Just something I've been thinking about...
Let's say we have 2 guys, patient A and patient B. Both of them want to do 6cm on femurs.
Patient A lengthens at a relatively fast rate of 1.5mm a day, and is done with his lengthening in 40 days. Patient B lengthens at a slow rate of 0.75mm a day, and is thus done in 80 days.
Does that actually mean, all things equal (i.e. assuming patient A doesn't have complications from lengthening too quickly, and patient B doesn't suffer pre-consolidation from lengthening too slowly) that patient A will have a 'full recovery' 40 days faster? I'm not sure it does.

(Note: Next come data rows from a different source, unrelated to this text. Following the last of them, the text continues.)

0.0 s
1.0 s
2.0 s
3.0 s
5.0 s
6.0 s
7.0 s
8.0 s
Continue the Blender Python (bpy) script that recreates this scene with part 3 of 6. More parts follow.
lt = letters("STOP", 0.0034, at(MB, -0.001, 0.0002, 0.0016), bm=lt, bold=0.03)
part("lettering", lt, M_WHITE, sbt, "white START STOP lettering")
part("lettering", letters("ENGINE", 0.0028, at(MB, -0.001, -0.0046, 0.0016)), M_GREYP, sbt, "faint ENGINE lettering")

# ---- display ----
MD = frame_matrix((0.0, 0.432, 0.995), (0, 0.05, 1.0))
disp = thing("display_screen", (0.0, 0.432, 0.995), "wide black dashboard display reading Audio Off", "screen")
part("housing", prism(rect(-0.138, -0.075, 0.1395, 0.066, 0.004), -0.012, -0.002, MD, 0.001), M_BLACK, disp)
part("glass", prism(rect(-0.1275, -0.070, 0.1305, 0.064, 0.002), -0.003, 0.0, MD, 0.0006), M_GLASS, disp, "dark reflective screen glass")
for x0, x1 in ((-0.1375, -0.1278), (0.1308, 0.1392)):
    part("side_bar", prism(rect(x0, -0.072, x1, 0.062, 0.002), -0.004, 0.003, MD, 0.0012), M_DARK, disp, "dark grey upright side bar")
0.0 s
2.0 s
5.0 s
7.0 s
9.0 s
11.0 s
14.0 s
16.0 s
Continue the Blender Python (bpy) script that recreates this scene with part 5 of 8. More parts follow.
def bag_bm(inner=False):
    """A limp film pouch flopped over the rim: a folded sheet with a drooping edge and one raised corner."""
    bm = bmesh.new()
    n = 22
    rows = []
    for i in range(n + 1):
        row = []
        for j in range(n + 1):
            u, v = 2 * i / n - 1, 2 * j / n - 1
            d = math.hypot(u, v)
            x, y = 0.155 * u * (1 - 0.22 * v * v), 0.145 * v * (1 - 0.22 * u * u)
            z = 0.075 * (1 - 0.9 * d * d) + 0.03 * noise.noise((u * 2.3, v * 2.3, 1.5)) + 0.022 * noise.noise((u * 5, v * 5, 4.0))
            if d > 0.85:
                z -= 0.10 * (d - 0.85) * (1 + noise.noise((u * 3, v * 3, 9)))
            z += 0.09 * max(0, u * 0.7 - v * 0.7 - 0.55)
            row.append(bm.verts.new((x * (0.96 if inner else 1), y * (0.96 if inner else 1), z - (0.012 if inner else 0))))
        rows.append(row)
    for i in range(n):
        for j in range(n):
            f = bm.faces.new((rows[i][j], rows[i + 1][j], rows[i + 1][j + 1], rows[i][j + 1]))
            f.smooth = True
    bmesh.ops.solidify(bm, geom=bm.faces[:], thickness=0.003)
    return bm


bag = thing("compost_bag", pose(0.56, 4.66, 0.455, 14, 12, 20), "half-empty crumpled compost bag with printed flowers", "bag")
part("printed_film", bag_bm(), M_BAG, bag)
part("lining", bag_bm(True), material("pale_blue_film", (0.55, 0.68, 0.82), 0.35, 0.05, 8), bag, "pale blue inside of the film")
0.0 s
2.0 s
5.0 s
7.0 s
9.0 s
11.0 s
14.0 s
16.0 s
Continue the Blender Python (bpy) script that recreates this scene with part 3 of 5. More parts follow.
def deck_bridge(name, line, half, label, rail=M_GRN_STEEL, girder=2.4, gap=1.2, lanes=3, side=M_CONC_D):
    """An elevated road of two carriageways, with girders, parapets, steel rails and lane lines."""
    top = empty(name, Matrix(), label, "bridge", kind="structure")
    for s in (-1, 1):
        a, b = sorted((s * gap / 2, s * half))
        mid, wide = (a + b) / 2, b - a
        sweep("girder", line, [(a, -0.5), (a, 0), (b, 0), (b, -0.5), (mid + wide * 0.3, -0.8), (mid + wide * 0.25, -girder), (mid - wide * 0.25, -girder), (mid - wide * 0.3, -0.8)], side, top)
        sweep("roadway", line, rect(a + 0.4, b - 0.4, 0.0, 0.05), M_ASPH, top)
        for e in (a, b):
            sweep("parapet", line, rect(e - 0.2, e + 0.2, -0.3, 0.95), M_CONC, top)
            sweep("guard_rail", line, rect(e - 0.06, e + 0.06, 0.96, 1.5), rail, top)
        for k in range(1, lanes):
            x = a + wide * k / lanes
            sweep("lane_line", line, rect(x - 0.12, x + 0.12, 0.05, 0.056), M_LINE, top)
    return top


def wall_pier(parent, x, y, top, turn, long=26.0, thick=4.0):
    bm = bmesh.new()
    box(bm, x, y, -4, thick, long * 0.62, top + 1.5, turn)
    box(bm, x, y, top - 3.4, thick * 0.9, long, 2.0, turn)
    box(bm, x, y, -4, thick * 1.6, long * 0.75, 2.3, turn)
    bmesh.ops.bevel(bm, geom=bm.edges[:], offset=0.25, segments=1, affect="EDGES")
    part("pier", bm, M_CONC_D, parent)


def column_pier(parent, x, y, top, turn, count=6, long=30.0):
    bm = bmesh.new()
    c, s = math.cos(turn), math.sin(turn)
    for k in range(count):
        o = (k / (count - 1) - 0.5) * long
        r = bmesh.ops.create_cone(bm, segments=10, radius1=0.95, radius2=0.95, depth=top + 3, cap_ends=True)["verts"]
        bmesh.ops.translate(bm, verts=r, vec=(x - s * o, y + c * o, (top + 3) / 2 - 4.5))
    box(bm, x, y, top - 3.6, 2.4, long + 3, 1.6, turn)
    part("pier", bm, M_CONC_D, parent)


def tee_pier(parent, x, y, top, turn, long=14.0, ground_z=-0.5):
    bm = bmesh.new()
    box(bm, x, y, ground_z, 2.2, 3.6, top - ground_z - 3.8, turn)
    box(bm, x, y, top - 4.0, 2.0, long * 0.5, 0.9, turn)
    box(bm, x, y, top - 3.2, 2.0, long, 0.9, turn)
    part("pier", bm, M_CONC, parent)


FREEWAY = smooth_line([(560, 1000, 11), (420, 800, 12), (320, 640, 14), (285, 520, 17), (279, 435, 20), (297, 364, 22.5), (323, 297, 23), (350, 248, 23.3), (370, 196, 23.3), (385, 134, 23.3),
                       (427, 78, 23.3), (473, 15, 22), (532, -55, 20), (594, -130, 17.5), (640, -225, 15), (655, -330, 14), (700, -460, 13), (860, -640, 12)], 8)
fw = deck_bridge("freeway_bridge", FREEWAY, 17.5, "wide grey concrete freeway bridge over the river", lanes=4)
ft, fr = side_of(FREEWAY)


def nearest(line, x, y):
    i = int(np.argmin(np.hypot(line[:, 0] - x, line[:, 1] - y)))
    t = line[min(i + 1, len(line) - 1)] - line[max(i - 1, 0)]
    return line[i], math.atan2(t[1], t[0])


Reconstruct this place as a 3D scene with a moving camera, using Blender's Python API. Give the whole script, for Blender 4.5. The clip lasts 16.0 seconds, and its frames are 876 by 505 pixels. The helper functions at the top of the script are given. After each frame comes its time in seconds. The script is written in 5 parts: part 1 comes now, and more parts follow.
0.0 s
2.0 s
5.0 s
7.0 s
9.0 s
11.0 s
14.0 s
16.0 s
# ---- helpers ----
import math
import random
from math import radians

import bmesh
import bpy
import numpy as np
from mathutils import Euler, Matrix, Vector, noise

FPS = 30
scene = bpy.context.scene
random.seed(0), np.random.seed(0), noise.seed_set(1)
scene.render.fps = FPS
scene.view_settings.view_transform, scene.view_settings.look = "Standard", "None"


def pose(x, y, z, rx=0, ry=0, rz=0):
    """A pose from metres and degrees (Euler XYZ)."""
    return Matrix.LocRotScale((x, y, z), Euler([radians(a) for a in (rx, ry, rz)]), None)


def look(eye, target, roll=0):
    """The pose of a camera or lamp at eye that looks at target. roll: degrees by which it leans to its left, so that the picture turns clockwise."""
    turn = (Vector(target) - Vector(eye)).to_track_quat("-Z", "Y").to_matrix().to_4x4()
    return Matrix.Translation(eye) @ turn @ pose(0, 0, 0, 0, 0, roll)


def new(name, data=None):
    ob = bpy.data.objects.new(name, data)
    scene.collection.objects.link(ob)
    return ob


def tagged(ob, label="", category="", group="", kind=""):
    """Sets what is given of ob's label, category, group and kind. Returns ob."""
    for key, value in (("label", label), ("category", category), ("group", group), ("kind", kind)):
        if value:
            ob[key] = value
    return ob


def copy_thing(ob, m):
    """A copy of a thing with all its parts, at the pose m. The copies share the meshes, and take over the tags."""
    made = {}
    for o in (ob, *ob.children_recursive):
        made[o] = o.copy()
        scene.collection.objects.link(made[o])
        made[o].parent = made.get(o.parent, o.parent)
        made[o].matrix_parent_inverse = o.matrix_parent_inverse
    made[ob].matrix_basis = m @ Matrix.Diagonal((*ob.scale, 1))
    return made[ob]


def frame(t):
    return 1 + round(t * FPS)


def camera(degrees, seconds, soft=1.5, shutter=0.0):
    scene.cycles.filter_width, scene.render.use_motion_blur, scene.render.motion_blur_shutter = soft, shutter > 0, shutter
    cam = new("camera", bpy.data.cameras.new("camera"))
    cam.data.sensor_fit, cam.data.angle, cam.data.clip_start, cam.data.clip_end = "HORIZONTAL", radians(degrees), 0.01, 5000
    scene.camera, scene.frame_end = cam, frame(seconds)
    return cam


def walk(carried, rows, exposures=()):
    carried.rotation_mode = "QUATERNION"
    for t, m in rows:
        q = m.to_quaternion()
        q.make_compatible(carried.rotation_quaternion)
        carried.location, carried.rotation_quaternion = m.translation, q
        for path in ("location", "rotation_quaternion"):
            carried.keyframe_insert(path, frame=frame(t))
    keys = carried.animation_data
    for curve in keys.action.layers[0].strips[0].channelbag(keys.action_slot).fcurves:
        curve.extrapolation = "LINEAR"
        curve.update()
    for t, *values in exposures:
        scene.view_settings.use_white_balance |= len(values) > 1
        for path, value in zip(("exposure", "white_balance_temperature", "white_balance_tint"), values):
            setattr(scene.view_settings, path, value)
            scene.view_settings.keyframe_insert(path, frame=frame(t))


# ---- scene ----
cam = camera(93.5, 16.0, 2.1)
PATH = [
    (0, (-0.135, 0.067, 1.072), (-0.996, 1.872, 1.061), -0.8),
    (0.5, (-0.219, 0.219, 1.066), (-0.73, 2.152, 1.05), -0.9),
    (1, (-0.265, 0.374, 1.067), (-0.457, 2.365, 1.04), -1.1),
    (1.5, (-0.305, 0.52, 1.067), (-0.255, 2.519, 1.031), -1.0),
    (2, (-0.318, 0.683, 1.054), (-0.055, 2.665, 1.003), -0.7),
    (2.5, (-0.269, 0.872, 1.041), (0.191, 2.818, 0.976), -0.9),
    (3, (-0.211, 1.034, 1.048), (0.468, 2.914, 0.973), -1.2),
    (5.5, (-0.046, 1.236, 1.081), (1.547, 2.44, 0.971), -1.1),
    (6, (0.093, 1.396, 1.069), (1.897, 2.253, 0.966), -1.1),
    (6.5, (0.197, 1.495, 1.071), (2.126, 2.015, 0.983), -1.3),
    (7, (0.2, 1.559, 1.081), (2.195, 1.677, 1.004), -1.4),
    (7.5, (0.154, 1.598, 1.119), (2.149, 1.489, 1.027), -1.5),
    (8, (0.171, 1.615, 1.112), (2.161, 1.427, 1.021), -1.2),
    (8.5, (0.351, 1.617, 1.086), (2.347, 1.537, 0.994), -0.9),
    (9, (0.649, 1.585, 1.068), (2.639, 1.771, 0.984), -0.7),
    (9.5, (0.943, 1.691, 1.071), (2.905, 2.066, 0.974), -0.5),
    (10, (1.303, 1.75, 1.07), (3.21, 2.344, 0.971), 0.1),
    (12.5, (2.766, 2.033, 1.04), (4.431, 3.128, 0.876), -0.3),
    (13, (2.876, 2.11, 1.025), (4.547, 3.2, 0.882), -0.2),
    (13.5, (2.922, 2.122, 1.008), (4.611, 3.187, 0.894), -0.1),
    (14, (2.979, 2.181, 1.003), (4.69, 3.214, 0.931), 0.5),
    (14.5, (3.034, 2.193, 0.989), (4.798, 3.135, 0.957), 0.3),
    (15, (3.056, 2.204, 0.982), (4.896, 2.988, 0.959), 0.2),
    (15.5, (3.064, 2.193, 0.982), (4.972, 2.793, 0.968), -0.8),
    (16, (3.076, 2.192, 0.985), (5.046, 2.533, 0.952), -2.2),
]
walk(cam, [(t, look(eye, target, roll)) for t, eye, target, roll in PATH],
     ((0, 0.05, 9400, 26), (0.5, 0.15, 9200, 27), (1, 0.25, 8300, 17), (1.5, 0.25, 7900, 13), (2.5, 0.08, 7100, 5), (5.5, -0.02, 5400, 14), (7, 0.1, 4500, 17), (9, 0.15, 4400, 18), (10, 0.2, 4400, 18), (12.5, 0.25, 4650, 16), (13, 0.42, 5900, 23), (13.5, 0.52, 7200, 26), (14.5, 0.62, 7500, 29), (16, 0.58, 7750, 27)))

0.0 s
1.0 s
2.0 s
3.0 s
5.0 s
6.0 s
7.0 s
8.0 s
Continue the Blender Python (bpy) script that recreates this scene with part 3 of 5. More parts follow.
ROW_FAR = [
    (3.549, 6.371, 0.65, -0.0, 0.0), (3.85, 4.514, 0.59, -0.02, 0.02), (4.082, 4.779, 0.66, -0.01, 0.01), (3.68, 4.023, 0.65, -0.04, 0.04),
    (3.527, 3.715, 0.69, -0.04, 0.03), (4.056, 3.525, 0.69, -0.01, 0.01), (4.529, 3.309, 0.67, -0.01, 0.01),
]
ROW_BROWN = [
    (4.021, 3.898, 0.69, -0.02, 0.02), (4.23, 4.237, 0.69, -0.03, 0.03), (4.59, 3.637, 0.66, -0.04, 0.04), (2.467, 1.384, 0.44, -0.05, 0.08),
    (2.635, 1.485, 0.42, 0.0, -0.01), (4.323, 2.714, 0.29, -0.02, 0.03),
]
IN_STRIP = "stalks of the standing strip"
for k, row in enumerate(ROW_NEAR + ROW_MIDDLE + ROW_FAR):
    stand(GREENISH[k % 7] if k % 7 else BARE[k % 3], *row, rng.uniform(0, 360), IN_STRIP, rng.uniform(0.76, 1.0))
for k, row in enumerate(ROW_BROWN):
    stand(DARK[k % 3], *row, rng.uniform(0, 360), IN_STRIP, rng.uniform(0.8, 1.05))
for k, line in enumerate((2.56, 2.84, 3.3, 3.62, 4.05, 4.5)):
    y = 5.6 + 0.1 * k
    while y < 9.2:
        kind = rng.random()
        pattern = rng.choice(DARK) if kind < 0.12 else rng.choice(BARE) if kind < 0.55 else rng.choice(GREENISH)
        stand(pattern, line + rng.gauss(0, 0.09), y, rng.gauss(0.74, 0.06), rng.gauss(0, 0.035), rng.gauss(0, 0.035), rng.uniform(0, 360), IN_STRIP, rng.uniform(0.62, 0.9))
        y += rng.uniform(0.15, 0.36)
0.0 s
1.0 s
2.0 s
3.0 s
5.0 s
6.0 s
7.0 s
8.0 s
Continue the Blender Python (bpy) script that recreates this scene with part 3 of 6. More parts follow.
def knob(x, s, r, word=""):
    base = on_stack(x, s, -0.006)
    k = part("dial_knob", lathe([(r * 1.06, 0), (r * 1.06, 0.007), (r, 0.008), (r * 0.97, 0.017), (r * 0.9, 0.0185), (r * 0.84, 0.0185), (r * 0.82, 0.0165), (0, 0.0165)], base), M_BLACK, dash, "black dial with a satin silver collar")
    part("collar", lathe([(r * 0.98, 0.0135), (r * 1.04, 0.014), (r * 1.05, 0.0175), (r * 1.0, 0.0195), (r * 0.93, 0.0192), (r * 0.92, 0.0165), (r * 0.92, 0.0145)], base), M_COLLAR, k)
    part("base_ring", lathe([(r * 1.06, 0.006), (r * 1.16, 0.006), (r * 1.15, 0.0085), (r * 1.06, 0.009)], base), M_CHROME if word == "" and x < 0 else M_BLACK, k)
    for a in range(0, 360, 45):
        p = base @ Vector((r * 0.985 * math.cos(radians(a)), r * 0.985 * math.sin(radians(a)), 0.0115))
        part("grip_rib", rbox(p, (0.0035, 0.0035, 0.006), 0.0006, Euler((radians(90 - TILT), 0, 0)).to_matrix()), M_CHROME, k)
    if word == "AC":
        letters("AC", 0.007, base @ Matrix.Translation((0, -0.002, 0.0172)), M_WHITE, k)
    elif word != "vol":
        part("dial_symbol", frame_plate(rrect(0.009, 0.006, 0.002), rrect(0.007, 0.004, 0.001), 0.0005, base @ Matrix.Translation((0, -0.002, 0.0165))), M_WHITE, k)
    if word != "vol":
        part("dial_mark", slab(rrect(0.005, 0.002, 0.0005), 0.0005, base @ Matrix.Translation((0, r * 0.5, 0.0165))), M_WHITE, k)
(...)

We know that bone is growing during the lengthening period, which is why we all get checkups every few weeks to see how it's going on that end. My theory is that, regardless of the rate of lengthening, the 'total time to a full recovery' is going to be about the same with these 2 patients. True, patient A starts the consolidation phase 40 days earlier, but at the 41st day, he still only has the same bone growth as patient B. From day 41-80 (i.e. A's consolidation, B's lengthening) it's true enough A will have bone growth, but surely so will B, it's just B hasn't finished lengthening yet but when he does, he'll likely have a 40 days shorter consolidation period than A, as he grew more bone during his lengthening phase whereas A grew more during the consolidation phase.
The only way this wouldn't be true, is if bone grows faster during consolidation than during lengthening. Does anyone know if that's true or not?
Because if it's not, I really see no reason to aggressively push to try and finish lengthening as early as possible. The recovery time would be around the same overall.